The max-plus Martin boundary

TL;DR

This paper develops a max-plus potential theory framework, generalizing classical concepts like Martin boundaries to describe harmonic functions in deterministic control problems, with applications to eigenvector computation.

Contribution

It introduces a max-plus Martin boundary theory, extending potential theory to deterministic control, and provides a representation theorem for harmonic functions in this setting.

Findings

Max-plus Martin boundary generalizes classical boundary concepts.

Harmonic functions are represented via measures on the minimal boundary.

Eigenvectors of certain semigroups relate to Busemann points in normed spaces.

Abstract

We develop an idempotent version of probabilistic potential theory.
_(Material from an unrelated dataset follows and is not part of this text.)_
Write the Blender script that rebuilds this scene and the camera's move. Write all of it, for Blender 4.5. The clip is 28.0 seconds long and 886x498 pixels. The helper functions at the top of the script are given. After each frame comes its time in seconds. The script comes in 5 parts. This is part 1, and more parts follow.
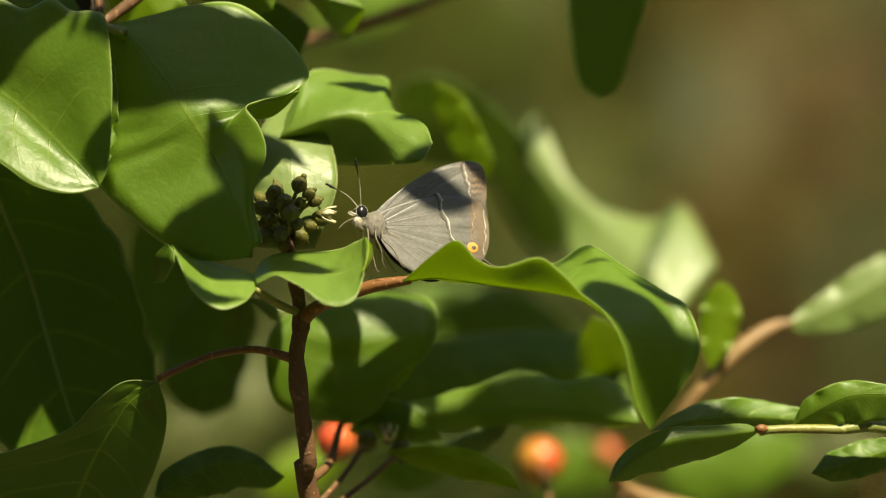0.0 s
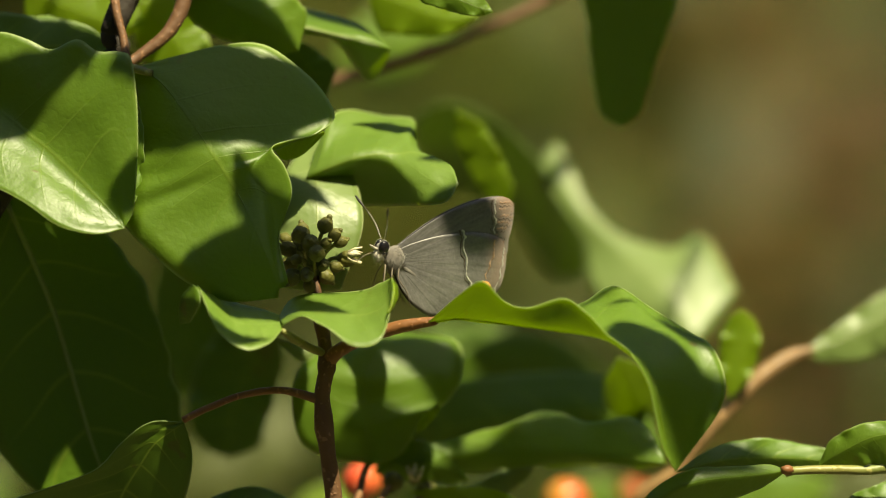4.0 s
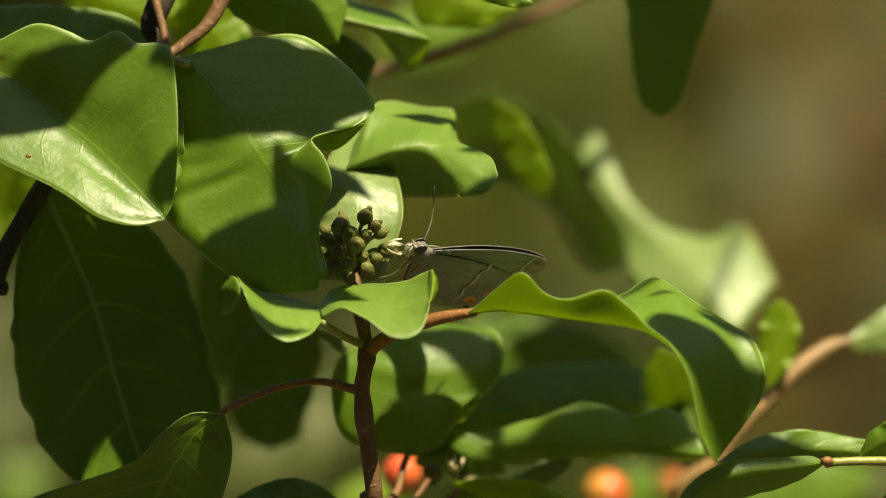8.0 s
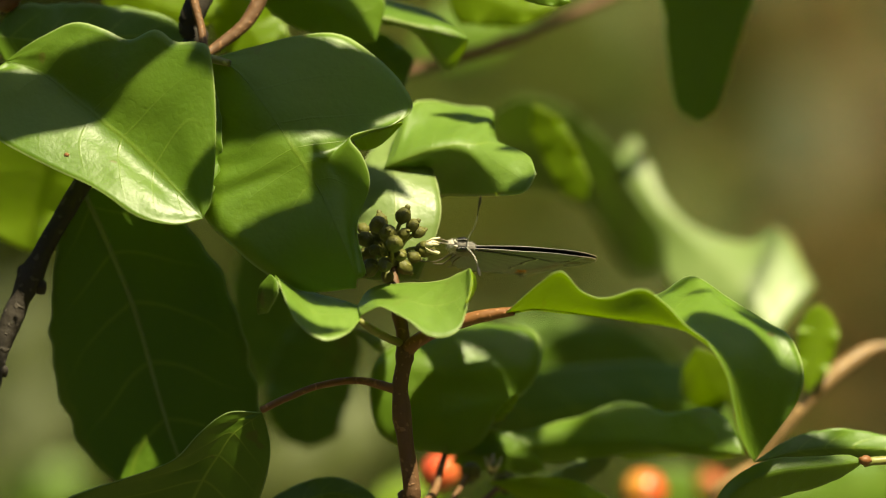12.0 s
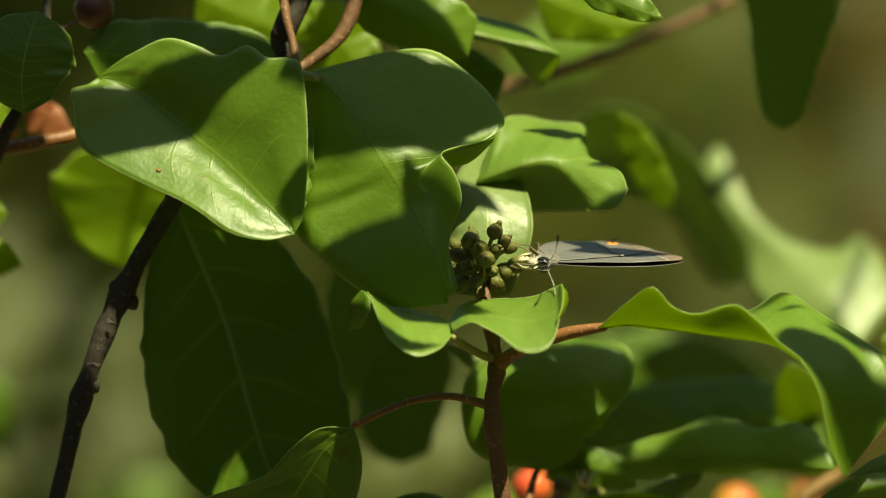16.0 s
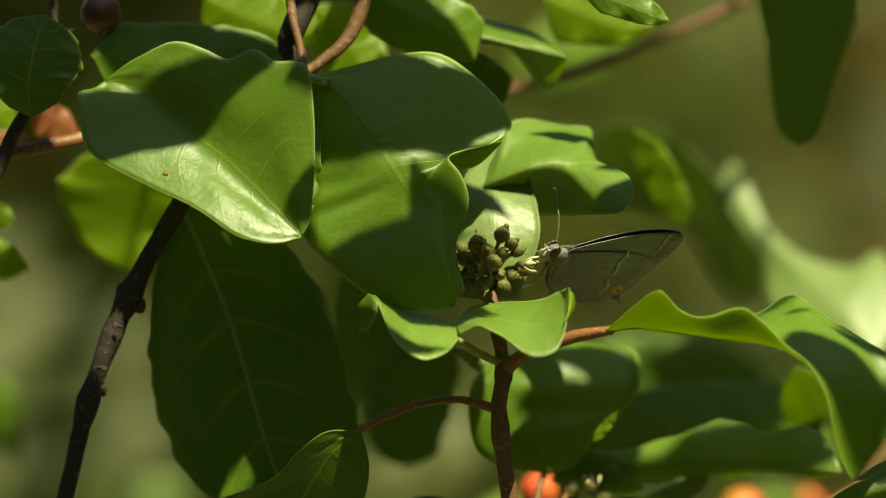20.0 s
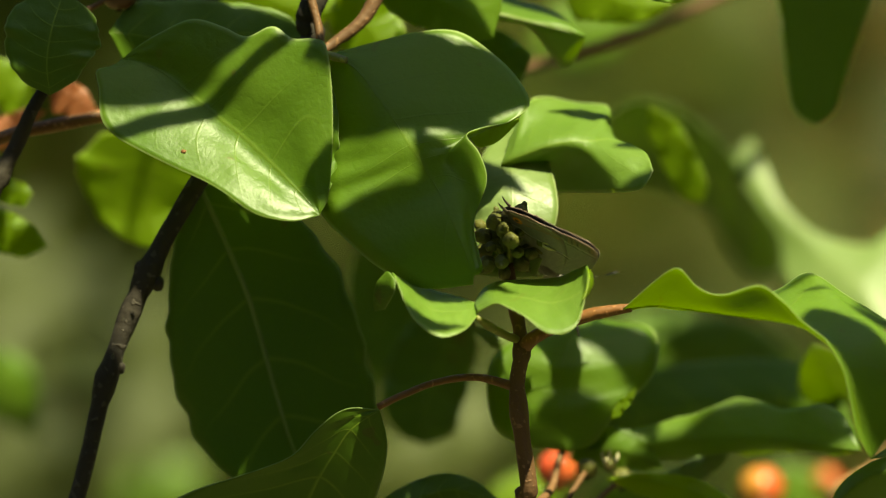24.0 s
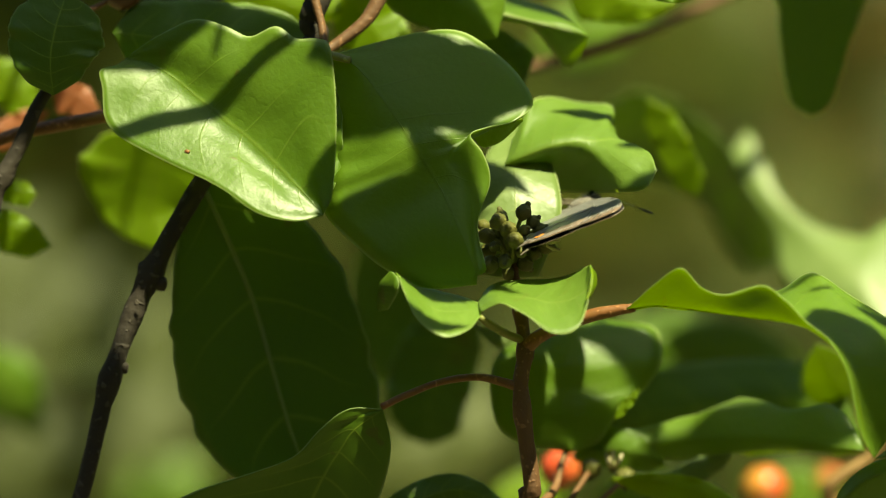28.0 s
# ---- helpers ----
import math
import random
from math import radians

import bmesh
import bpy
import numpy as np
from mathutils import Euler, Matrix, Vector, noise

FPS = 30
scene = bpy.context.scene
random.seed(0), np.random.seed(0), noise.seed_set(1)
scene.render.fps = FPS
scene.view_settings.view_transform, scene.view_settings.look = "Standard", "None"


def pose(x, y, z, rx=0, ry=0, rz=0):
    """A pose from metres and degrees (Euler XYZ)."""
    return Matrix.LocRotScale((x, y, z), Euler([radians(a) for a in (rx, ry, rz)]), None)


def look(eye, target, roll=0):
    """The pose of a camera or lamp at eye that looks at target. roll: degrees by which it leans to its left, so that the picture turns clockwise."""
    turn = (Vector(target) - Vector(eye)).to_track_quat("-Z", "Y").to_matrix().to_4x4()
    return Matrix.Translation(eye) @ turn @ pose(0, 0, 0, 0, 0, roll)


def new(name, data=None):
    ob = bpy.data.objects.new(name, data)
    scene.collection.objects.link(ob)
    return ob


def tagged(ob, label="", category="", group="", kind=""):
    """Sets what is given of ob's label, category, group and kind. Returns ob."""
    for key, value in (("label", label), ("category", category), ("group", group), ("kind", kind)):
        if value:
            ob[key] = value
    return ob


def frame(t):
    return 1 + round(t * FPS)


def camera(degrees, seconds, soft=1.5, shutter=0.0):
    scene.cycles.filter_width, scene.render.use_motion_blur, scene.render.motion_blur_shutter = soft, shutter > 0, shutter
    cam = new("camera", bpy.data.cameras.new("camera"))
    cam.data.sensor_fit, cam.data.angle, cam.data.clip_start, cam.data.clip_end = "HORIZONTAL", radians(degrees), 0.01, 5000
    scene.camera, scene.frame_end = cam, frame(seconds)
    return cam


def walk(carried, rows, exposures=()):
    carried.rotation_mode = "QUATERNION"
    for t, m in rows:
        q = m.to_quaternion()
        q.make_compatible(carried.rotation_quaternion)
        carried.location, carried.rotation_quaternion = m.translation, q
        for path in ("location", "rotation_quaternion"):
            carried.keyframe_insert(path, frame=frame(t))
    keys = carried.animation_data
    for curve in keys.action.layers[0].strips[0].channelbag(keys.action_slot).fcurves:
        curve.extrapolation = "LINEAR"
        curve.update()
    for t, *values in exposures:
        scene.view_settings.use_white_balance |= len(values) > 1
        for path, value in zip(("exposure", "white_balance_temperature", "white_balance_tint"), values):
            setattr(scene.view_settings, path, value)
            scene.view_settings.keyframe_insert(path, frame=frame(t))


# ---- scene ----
# Alder buckthorn sprig with a small hairstreak feeding on its buds. Plan in millimetres
# round the sprig's centre: x to the right, y away, z up; the centre stands 1.2 m over the ground.
HEIGHT = 1.2
DISTANCE = 1.5

# ---- camera: a long lens on a tripod, panned by hand (time, pan, tilt in degrees) ----
cam = camera(4.788, 28.0, soft=1.1)
cam.data.dof.use_dof = True
cam.data.dof.focus_distance = DISTANCE
cam.data.dof.aperture_fstop = 7.5
cam.data.dof.aperture_blades = 9
walk(cam, [(t, pose(0, -DISTANCE, HEIGHT, 90 + tilt, 0, pan)) for t, pan, tilt in (
    (0.0, -0.482, -0.159),
    (0.5, -0.445, -0.211),
    (1.0, -0.421, -0.196),
    (1.5, -0.440, -0.121),
    (2.0, -0.445, -0.065),
    (2.5, -0.431, 0.084),
    (4.5, -0.269, 0.044),
    (5.0, -0.169, 0.030),
    (5.5, -0.094, 0.051),
    (6.0, -0.054, 0.113),
    (6.5, -0.035, 0.094),
    (7.0, -0.047, 0.050),
    (7.5, -0.033, 0.019),
    (8.0, -0.127, 0.015),
    (8.5, -0.150, -0.000),
    (9.0, -0.164, -0.061),
    (9.5, -0.124, -0.044),
    (10.0, -0.080, -0.014),
    (10.5, -0.047, -0.014),
    (11.0, 0.000, 0.000),
    (11.5, 0.046, -0.014),
    (12.0, 0.079, 0.009),
    (12.5, 0.117, 0.038),
    (14.5, 0.304, 0.075),
    (15.0, 0.482, 0.113),
    (15.5, 0.519, 0.094),
    (16.0, 0.575, 0.094),
    (16.5, 0.589, 0.103),
    (17.0, 0.618, 0.079),
    (17.5, 0.538, 0.103),
    (18.0, 0.571, 0.085),
    (18.5, 0.608, 0.085),
    (19.0, 0.622, 0.052),
    (19.5, 0.570, 0.080),
    (20.0, 0.613, 0.112),
    (20.5, 0.627, 0.089),
    (22.5, 0.655, 0.028),
    (23.0, 0.692, 0.000),
    (23.5, 0.735, 0.028),
    (24.0, 0.711, -0.009),
    (24.5, 0.720, -0.009),
    (25.0, 0.725, -0.005),
    (25.5, 0.711, -0.056),
    (26.0, 0.692, -0.103),
    (26.5, 0.763, -0.009),
    (27.0, 0.725, -0.056),
    (27.5, 0.734, 0.047),
    (28.0, 0.730, -0.009),
)],
     exposures=[(t, stops, kelvin, tint) for t, stops, kelvin, tint in (
         (0, 1.02, 7400, 2), (9, 1.08, 7400, 2), (10.5, 1.22, 7400, 1), (12.5, 1.20, 7450, -1), (15, 0.98, 7650, -9),
         (20.5, 0.97, 7650, -10), (23, 1.14, 7700, -12), (24, 1.18, 7700, -13), (25, 1.26, 7700, -13), (28, 1.26, 7700, -13))])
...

The goal is to describe the set of max-plus harmonic functions, which give the stationary solutions of deterministic optimal control problems with additive reward. The analogue of the Martin compactification is seen to be a generalisation of the compactification of metric spaces using (generalised) Busemann functions. We define an analogue of the minimal Martin boundary and show that it can be identified with the set of limits of ``almost-geodesics'', and also the set of (normalised) harmonic functions that are extremal in the max-plus sense. Our main result is a max-plus analogue of the Martin representation theorem, which represents harmonic functions by measures supported on the minimal Martin boundary. We illustrate it by computing the eigenvectors of a class of translation invariant Lax-Oleinik semigroups. In this case, we relate the extremal eigenvectors to the Busemann points of a normed space.